▶ **RECORDED DATA**
-- -- --

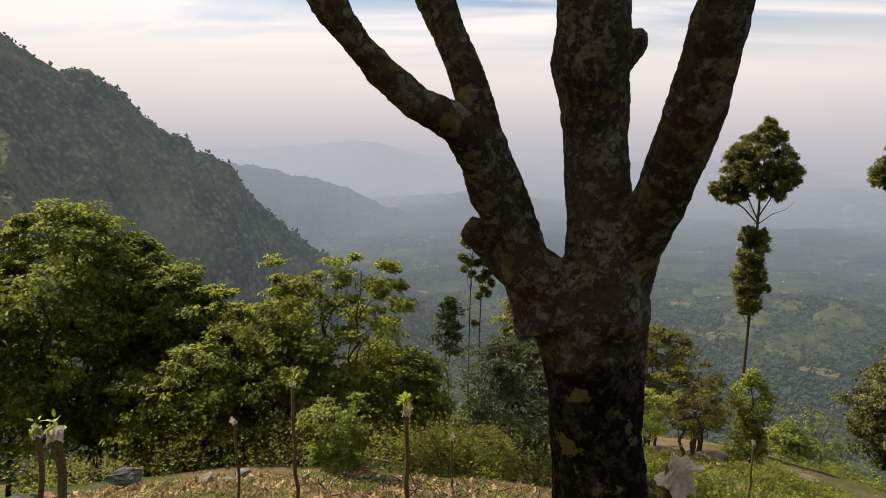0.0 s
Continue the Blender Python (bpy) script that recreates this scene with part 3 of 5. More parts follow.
tall_tree("umbrella_gum_tree", (42.76, 58.43, -32.62), (0.8097, -0.5868),
          [(-0.11, -1.0, 0.475), (-0.35, 8.79, 0.445), (-0.34, 15.03, 0.415), (-0.11, 19.29, 0.356), (-0.38, 22.26, 0.297), (-1.21, 25.15, 0.237), (-1.97, 26.87, 0.178), (-1.78, 28.61, 0.142), (-1.43, 30.33, 0.095)],
          [[(-0.92, 24.0, 0.142), (-2.43, 24.81, 0.119), (-3.64, 26.23, 0.095), (-4.17, 27.97, 0.059)], [(-1.78, 27.46, 0.131), (-2.91, 28.87, 0.095), (-4.26, 29.99, 0.059)], [(-1.72, 28.61, 0.131), (-2.26, 30.32, 0.095), (-2.77, 31.73, 0.059)], [(-1.53, 29.19, 0.142), (-1.04, 30.34, 0.107), (-0.69, 32.04, 0.059)], [(-1.36, 28.05, 0.142), (-0.15, 29.22, 0.107), (1.16, 30.1, 0.077), (1.94, 30.67, 0.047)], [(-1.37, 29.19, 0.107), (0.04, 30.64, 0.077), (0.53, 31.6, 0.047)]],
          filled_rows([(34.13, -3.02, 0.01), (33.43, -4.18, 1.94), (32.56, -5.51, 2.66), (31.69, -6.53, 3.10), (30.82, -6.89, 3.55), (30.24, -6.94, 1.39)], 0.6, 5, 0.85, 0.42) + filled_rows([(30.53, -6.94, -0.54), (29.80, -6.83, -1.64), (29.08, -6.20, -1.78)], 0.5, 6, 0.7, 0.5) + filled_rows([(30.67, 1.39, 3.66), (30.01, 1.89, 4.04), (29.31, 2.91, 3.99)], 0.55, 7, 0.7) + filled_rows([(27.65, -3.02, -0.26), (26.78, -2.86, 0.84), (25.91, -3.02, 1.72), (25.04, -2.20, 2.39), (23.88, -2.06, 2.58), (22.72, -2.33, 2.58), (21.56, -2.14, 2.50), (20.40, -2.75, 2.28)], 0.5, 9, 0.8, 0.62) + filled_rows([(21.23, -2.75, 2.22), (20.36, -3.24, 2.11), (19.64, -3.63, 1.94), (18.48, -3.85, 2.28), (17.32, -3.63, 2.22), (16.30, -2.75, 1.72), (15.52, -0.95, 1.39)], 0.52, 10, 0.8, 0.62),
          12, LEAF_EUCA, BARK, "tall gum tree with a wide umbrella crown, leafy down its stem", (0.21, 0.10), 0.15)

# ---- other trees and bushes of the slope ----
build_tree("broadleaf_tree", (-11.12, 18.97, -9.46), 9.3, 6.0, 101, LEAF_SHADE, BARK, "leafy green broadleaf tree with several thin dark stems", "tree", "dome", 0.22, group="trees at the edge of the clearing", stems=4, clumps=120, clump_r=0.10, per=300, limbs=34)
build_tree("broadleaf_tree", (-9.75, 20.1, -9.6), 8.3, 4.6, 141, LEAF_SHADE, BARK, "leafy green broadleaf tree with several thin dark stems", "tree", "dome", 0.2, group="trees at the edge of the clearing", stems=3, clumps=90, clump_r=0.11, per=270, limbs=24)
build_tree("broadleaf_tree", (-13.60, 18.25, -10.00), 8.98, 5.0, 102, LEAF_SHADE, BARK, "leafy green broadleaf tree with several thin dark stems", "tree", "dome", 0.2, group="trees at the edge of the clearing", stems=3, clumps=90, clump_r=0.115, per=270, limbs=20)
build_tree("broadleaf_tree", (-8.30, 19.20, -8.95), 6.9, 4.6, 103, LEAF_SHADE, BARK, "leafy green broadleaf tree with several thin dark stems", "tree", "dome", 0.14, group="trees at the edge of the clearing", stems=3, clumps=90, clump_r=0.115, per=270, limbs=24)
build_tree("broadleaf_tree", (-7.0, 20.6, -9.2), 5.6, 3.4, 142, LEAF_BROAD, BARK, "leafy green broadleaf tree with several thin dark stems", "tree", "dome", 0.12, group="trees at the edge of the clearing", stems=2, clumps=70, clump_r=0.12, per=230, limbs=16)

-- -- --

▶ **EXERCISE DIRECTIONS**
Extract all the data above exactly, excluding every picture.

▶ **FULL SOLUTION**
0.0 s
Continue the Blender Python (bpy) script that recreates this scene with part 3 of 5. More parts follow.
tall_tree("umbrella_gum_tree", (42.76, 58.43, -32.62), (0.8097, -0.5868),
          [(-0.11, -1.0, 0.475), (-0.35, 8.79, 0.445), (-0.34, 15.03, 0.415), (-0.11, 19.29, 0.356), (-0.38, 22.26, 0.297), (-1.21, 25.15, 0.237), (-1.97, 26.87, 0.178), (-1.78, 28.61, 0.142), (-1.43, 30.33, 0.095)],
          [[(-0.92, 24.0, 0.142), (-2.43, 24.81, 0.119), (-3.64, 26.23, 0.095), (-4.17, 27.97, 0.059)], [(-1.78, 27.46, 0.131), (-2.91, 28.87, 0.095), (-4.26, 29.99, 0.059)], [(-1.72, 28.61, 0.131), (-2.26, 30.32, 0.095), (-2.77, 31.73, 0.059)], [(-1.53, 29.19, 0.142), (-1.04, 30.34, 0.107), (-0.69, 32.04, 0.059)], [(-1.36, 28.05, 0.142), (-0.15, 29.22, 0.107), (1.16, 30.1, 0.077), (1.94, 30.67, 0.047)], [(-1.37, 29.19, 0.107), (0.04, 30.64, 0.077), (0.53, 31.6, 0.047)]],
          filled_rows([(34.13, -3.02, 0.01), (33.43, -4.18, 1.94), (32.56, -5.51, 2.66), (31.69, -6.53, 3.10), (30.82, -6.89, 3.55), (30.24, -6.94, 1.39)], 0.6, 5, 0.85, 0.42) + filled_rows([(30.53, -6.94, -0.54), (29.80, -6.83, -1.64), (29.08, -6.20, -1.78)], 0.5, 6, 0.7, 0.5) + filled_rows([(30.67, 1.39, 3.66), (30.01, 1.89, 4.04), (29.31, 2.91, 3.99)], 0.55, 7, 0.7) + filled_rows([(27.65, -3.02, -0.26), (26.78, -2.86, 0.84), (25.91, -3.02, 1.72), (25.04, -2.20, 2.39), (23.88, -2.06, 2.58), (22.72, -2.33, 2.58), (21.56, -2.14, 2.50), (20.40, -2.75, 2.28)], 0.5, 9, 0.8, 0.62) + filled_rows([(21.23, -2.75, 2.22), (20.36, -3.24, 2.11), (19.64, -3.63, 1.94), (18.48, -3.85, 2.28), (17.32, -3.63, 2.22), (16.30, -2.75, 1.72), (15.52, -0.95, 1.39)], 0.52, 10, 0.8, 0.62),
          12, LEAF_EUCA, BARK, "tall gum tree with a wide umbrella crown, leafy down its stem", (0.21, 0.10), 0.15)

# ---- other trees and bushes of the slope ----
build_tree("broadleaf_tree", (-11.12, 18.97, -9.46), 9.3, 6.0, 101, LEAF_SHADE, BARK, "leafy green broadleaf tree with several thin dark stems", "tree", "dome", 0.22, group="trees at the edge of the clearing", stems=4, clumps=120, clump_r=0.10, per=300, limbs=34)
build_tree("broadleaf_tree", (-9.75, 20.1, -9.6), 8.3, 4.6, 141, LEAF_SHADE, BARK, "leafy green broadleaf tree with several thin dark stems", "tree", "dome", 0.2, group="trees at the edge of the clearing", stems=3, clumps=90, clump_r=0.11, per=270, limbs=24)
build_tree("broadleaf_tree", (-13.60, 18.25, -10.00), 8.98, 5.0, 102, LEAF_SHADE, BARK, "leafy green broadleaf tree with several thin dark stems", "tree", "dome", 0.2, group="trees at the edge of the clearing", stems=3, clumps=90, clump_r=0.115, per=270, limbs=20)
build_tree("broadleaf_tree", (-8.30, 19.20, -8.95), 6.9, 4.6, 103, LEAF_SHADE, BARK, "leafy green broadleaf tree with several thin dark stems", "tree", "dome", 0.14, group="trees at the edge of the clearing", stems=3, clumps=90, clump_r=0.115, per=270, limbs=24)
build_tree("broadleaf_tree", (-7.0, 20.6, -9.2), 5.6, 3.4, 142, LEAF_BROAD, BARK, "leafy green broadleaf tree with several thin dark stems", "tree", "dome", 0.12, group="trees at the edge of the clearing", stems=2, clumps=70, clump_r=0.12, per=230, limbs=16)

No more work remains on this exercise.